The risk of tunnelling-induced damage in existing masonry buildings is typically assessed in current engineering practice by either modelling the building as an elastic beam or by modelling the tunnel construction, soil and the building in detailed finite element analysis. However, while the elastic beam model is a relatively crude approach to model the tunnel-soil-building interaction, the detailed three-dimensional (3D) numerical analysis requires high computational cost and time. The motivation for the this research is to develop numerically efficient and practical modelling procedures to assess the tunnelling-induced damage to masonry buildings by increasing the accuracy of the model while simulating the critical aspects of the problem and by requiring less computational time and cost compared with detailed 3D finite element models.
The overall objectives of this research are summarized as;
simulating complex building response by developing practical new numerical models,
developing detailed constitutive models for the individual structural elements of the model that can be employed to specific case studies,
modelling the behaviour of special features such as pre-existing cracks and the irregular openings in the masonry buildings,
improving a practical soil-foundation model to represent the effect of soil-structure interactions and the transmission of the tunnelling-induced ground movements to the structure
using innovative structural health monitoring methods such as fibre optic sensors and digital image correlation systems to collect the building response data(by measuring the displacement and strain behaviour of the whole structure) from the field experiments;
In conclusion, this research will contribute to decrease the uncertainties in the modelling process of the soil-structure interaction and the masonry building behaviour due to tunnelling-induced ground movements. The outcomes of the research will be useful to identify optimal modelling strategies, which can make future assessments of tunnelling-induced damage in masonry buildings more reliable.
The presented research summary is related to the damage assessment of vulnerable historic masonry structures, which features interdisciplinary aspects related to structural and geotechnical engineering. The rapid population growth is one of the global challenges of the 21st century. In particular, urban population growth causes various infrastructure problems, including severe traffic congestion on the transportation network. Recent developments in the infrastructure technology enable responding to this demand with the construction of underground transportation systems. However, tunnel construction and deep excavation usually create vertical and horizontal ground movements, which can cause damage in nearby structures. Thus, the building response to tunnelling and excavation-induced ground movements needs to be examined in detail for safe underground constructions.

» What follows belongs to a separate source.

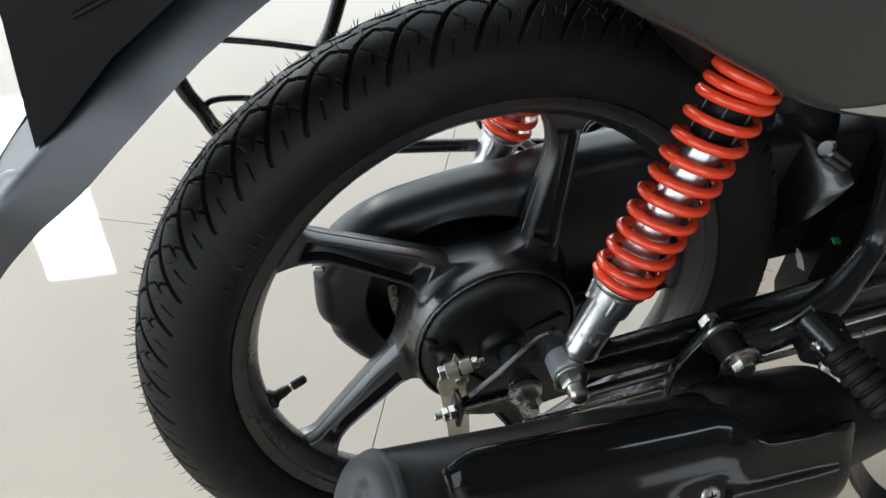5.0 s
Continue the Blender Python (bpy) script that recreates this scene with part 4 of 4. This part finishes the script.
bpart("frame_rail", sweep(rail, 0.0150, 16, True, 0.8), DARK, "black frame rail below the seat")
bpart("cable_tie", block((0.013, 0.007, 0.0025), pose(0.3255, -0.0115, 0.0560, 35, 20, 15), 0.001), GREEN, "small green plastic tag")
scrap = []
for x, z, w in ((0.298, 0.040, 0.0012), (0.302, 0.034, 0.004), (0.307, 0.026, 0.004), (0.3105, 0.019, 0.005), (0.313, 0.014, 0.0012)):
    scrap.append([Vector((x - w * 0.6, 0.000 + 0.12 * w, z - w * 0.5)), Vector((x, -0.004, z)), Vector((x + w * 0.7, 0.003, z + w * 0.4)), Vector((x + w * 0.7, 0.0036, z + w * 0.4 - 0.0006)), Vector((x, -0.0034, z - 0.0006)), Vector((x - w * 0.6, 0.0006 + 0.12 * w, z - w * 0.5 - 0.0006))])
bpart("wrapping_scrap", loops_mesh(scrap, True, True, True), CLEAR, "torn scrap of pale plastic wrapping")
tray = [Vector((x, 0, z + 0.011)) for x, z in ((0.045, 0.318), (0.077, 0.302), (0.105, 0.288), (0.124, 0.276), (0.149, 0.266), (0.180, 0.258), (0.26, 0.243))]
bpart("under_seat_tray", loops_mesh([[p + Vector((0, -0.100, 0)), p + Vector((0, 0.06, 0)), p + Vector((0, 0.06, 0.012)), p + Vector((0, -0.100, 0.012))] for p in tray], True, True, True), DARK, "black plastic tray below the seat")

# ---- stand
stand_line = smooth_path([(0.395, -0.066, -0.150), (0.420, -0.072, -0.225), (0.450, -0.085, -0.275), (0.480, -0.108, -0.3000), (0.525, -0.142, -0.3085)], 6)
rows = []
for i, p in enumerate(stand_line):
    d = (stand_line[min(i + 1, len(stand_line) - 1)] - stand_line[max(i - 1, 0)]).normalized()
    side = Vector((0.80, 0.60, 0)) - d * d.dot(Vector((0.80, 0.60, 0)))
    side.normalize()
    n = d.cross(side).normalized()
    w = 0.012 + 0.008 * i / len(stand_line)
    rows.append([p + side * w + n * 0.0030, p + side * w - n * 0.0030, p - side * w - n * 0.0030, p - side * w + n * 0.0030])
stand = bpart("side_stand", bevelled(loops_mesh(rows, True, True, True), 0.0010, 1, 50), FRAME, "flat black steel stand resting on the tiles")
for k in (17, 20, 22):
    q = stand_line[k]
    part("rivet", lathe([(0.0030, -0.006), (0.0030, 0.0045), (0.0018, 0.0056), (0.0, 0.0058)], q, (0.1, -0.35, 0.95), 12), ZINC, stand)

# ---------------------------------------------------------------- floor tiles
bm = block((TILE_SIZE - GAP, TILE_SIZE - GAP, 0.01), pose(0, 0, -0.005), 0.0008, 1)
tile_me = finish(bm, TILE, "tile", 0)
for i in range(-9, 10):
    for j in range(-9, 10):
        c = CORNER + TU * (i + 0.5) * TILE_SIZE + TV * (j + 0.5) * TILE_SIZE
        if X0 - 0.6 < c.x < X1 + 0.6 and Y0 - 0.6 < c.y < Y1 + 0.6:
            ob = new("tile", tile_me)
            ob.parent = floor
            ob.matrix_basis = Matrix.Translation(c) @ Matrix.Rotation(TURN_TILE, 4, "Z")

There are multiple uncertainties to be considered while modelling tunnelling-induced damage in historic masonry structures. For instance, defining the boundary conditions in the soil-structure analyses or the material properties and existing cracks in the masonry building for different structural elements will involve many uncertainties. In the literature, tunnelling-induced building damage is determined by considering the following procedure: 1) the ground movement is investigated in the free-field conditions, 2) the effect of building stiffness is computed for the free-field ground movement conditions, 3) the building damage is estimated by considering the soil-structure interaction and 4) the level of the building damage is evaluated. Additionally, the procedure may combine results from physical model tests and numerical modelling calculations with field observations.
The risk of tunnelling-induced damage in existing masonry buildings is typically assessed in current engineering practice by either modelling the building as an elastic beam or by modelling the tunnel construction, soil and the building in detailed finite element analysis. However, while the elastic beam model is a relatively crude approach to model the tunnel-soil-building interaction, the detailed three-dimensional (3D) numerical analysis requires high computational cost and time. The motivation for the this research is to develop numerically efficient and practical modelling procedures to assess the tunnelling-induced damage to masonry buildings by increasing the accuracy of the model while simulating the critical aspects of the problem and by requiring less computational time and cost compared with detailed 3D finite element models.
The overall objectives of this research are summarized as;
simulating complex building response by developing practical new numerical models,
developing detailed constitutive models for the individual structural elements of the model that can be employed to specific case studies,
modelling the behaviour of special features such as pre-existing cracks and the irregular openings in the masonry buildings,
improving a practical soil-foundation model to represent the effect of soil-structure interactions and the transmission of the tunnelling-induced ground movements to the structure
using innovative structural health monitoring methods such as fibre optic sensors and digital image correlation systems to collect the building response data(by measuring the displacement and strain behaviour of the whole structure) from the field experiments;
In conclusion, this research will contribute to decrease the uncertainties in the modelling process of the soil-structure interaction and the masonry building behaviour due to tunnelling-induced ground movements. The outcomes of the research will be useful to identify optimal modelling strategies, which can make future assessments of tunnelling-induced damage in masonry buildings more reliable.